The pages of old reviews would probably show how Cooper’s delineation of Englishmen affected English readers. Our cousins over the water must have been difficult if they quarrelled with the spirit in which the portraits of Cuffe, Griffin, Winchester, and Clinch were painted, all being good men and true in their various capacities. In describing Nelson and the ‘Lady Admiraless’ the novelist undertook a difficult task. He was adroit enough to avoid bringing the famous beauty too often on the stage.

Afloat and Ashore and Miles Wallingford form a continuous story of almost a thousand pages. There is a mixture of love and adventure, the love being depicted as Cooper usually does it, neither better nor worse, and the sea-episodes as only Cooper could do them.

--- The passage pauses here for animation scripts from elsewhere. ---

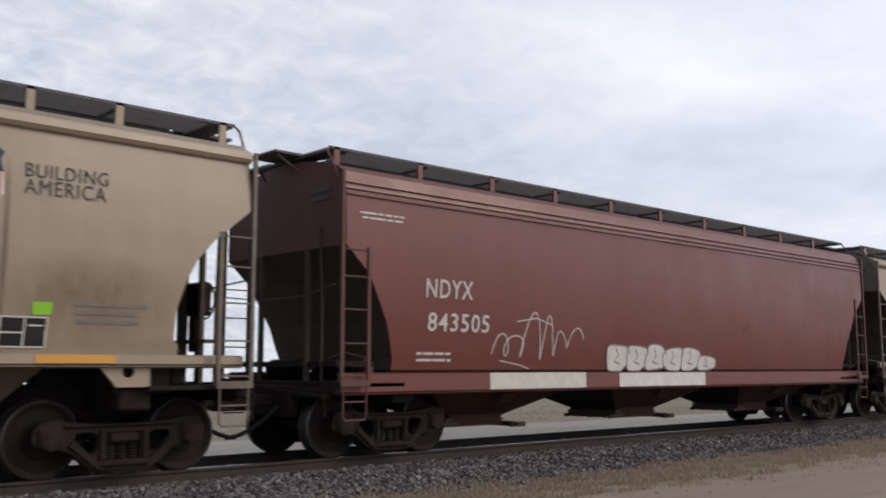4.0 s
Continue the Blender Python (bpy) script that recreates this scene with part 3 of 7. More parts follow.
def strip(bm, pts_a, pts_b):
    A = [bm.verts.new(p) for p in pts_a]
    B = [bm.verts.new(p) for p in pts_b]
    for k in range(len(A) - 1):
        bm.faces.new((A[k], A[k + 1], B[k + 1], B[k]))


def shell(car, spec, skin, roof_mat, dark, end_mat):
    """Side walls, end sheets, slope sheets, floor and roof: together one closed body."""
    prof = spec["prof"]
    eave = 4.1 if spec["prof"] is not ROUND else 3.95
    base = prof[0][0]
    zs = sorted({z for z, _ in prof if z <= 4.09 or spec["prof"] is FLAT and z <= 4.13} | {z for z, _ in spec["cut"] if base < z < eave})
    top = zs[-1]
    for s in (-1, 1):
        bm = bmesh.new()
        n = 9
        cols = []
        for i in range(n):
            f = -1 + 2 * i / (n - 1)
            cols.append([(f * half_length(spec, z), s * half_width(spec, z), z) for z in zs])
        for a, b in zip(cols, cols[1:]):
            strip(bm, a, b)
        bmesh.ops.remove_doubles(bm, verts=bm.verts, dist=0.0005)
        bmesh.ops.recalc_face_normals(bm, faces=bm.faces)
        if sum(f.normal.y for f in bm.faces) * s < 0:
            bmesh.ops.reverse_faces(bm, faces=bm.faces)
        smooth(part("side_wall", bm, skin, car).data, 30)
    knee = spec["knee"]
    for s in (-1, 1):
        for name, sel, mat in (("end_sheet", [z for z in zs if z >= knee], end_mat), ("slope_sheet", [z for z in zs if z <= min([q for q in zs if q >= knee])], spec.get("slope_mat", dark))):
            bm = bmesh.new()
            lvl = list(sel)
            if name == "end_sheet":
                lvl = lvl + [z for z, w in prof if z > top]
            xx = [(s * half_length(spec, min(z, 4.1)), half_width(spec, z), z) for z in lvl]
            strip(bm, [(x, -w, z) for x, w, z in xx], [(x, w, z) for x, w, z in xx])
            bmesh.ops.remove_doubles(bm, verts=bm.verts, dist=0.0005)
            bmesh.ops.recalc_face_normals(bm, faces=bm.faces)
            part(name, bm, mat, car, "dark sloping end sheet" if name == "slope_sheet" else "")
    bm = bmesh.new()
    lv = [(z, w) for z, w in prof if z >= top]
    L = half_length(spec, 4.1)
    across = [(-w, z) for z, w in lv] + [(w, z) for z, w in lv[::-1][1:]]
    n = 9
    cols = [[(-L + 2 * L * i / (n - 1), y, z) for y, z in across] for i in range(n)]
    for a, b in zip(cols, cols[1:]):
        strip(bm, a, b)
    bmesh.ops.remove_doubles(bm, verts=bm.verts, dist=0.0005)
    bmesh.ops.recalc_face_normals(bm, faces=bm.faces)
    smooth(part("roof", bm, roof_mat, car).data, 30)
    x, w = half_length(spec, base), half_width(spec, base)
    part("floor_sheet", box(-x, x, -w, w, base - 0.02, base), grime_shade, car)


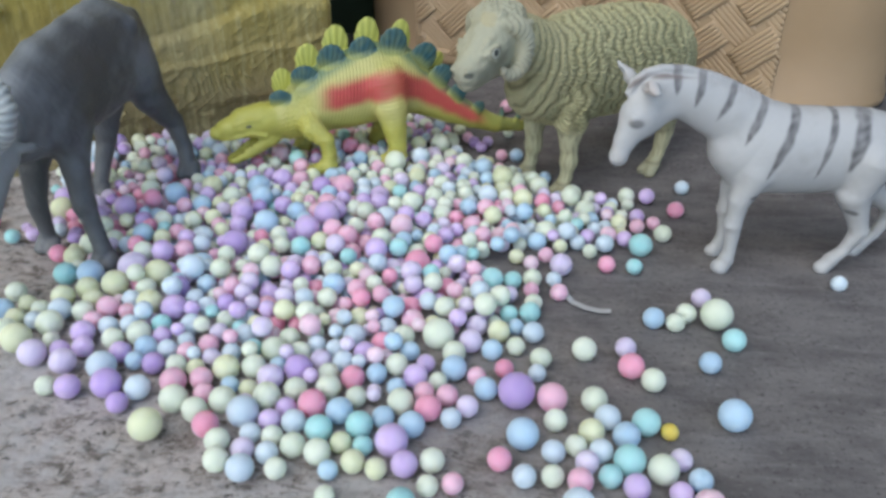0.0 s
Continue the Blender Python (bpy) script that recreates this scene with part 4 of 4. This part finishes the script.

A capital passage in Afloat and Ashore is that describing the encounter with the savages off the coast of South America. Even more spirited are those chapters of Miles Wallingford in which the young captain of the ‘Dawn’ relates how he was overhauled successively by a British man-of-war, a French privateer, and a piratical lugger, and how he escaped them all only to be wrecked at last in the Irish Sea. Among a dozen or so of characters Marble is a typical Cooper seaman, a man of many resources, as witness how he outwitted Sennit. He was patriotic too, and on his first visit to London was chagrined at being obliged to admit that St. Paul’s was better than anything they had in Kennebunk.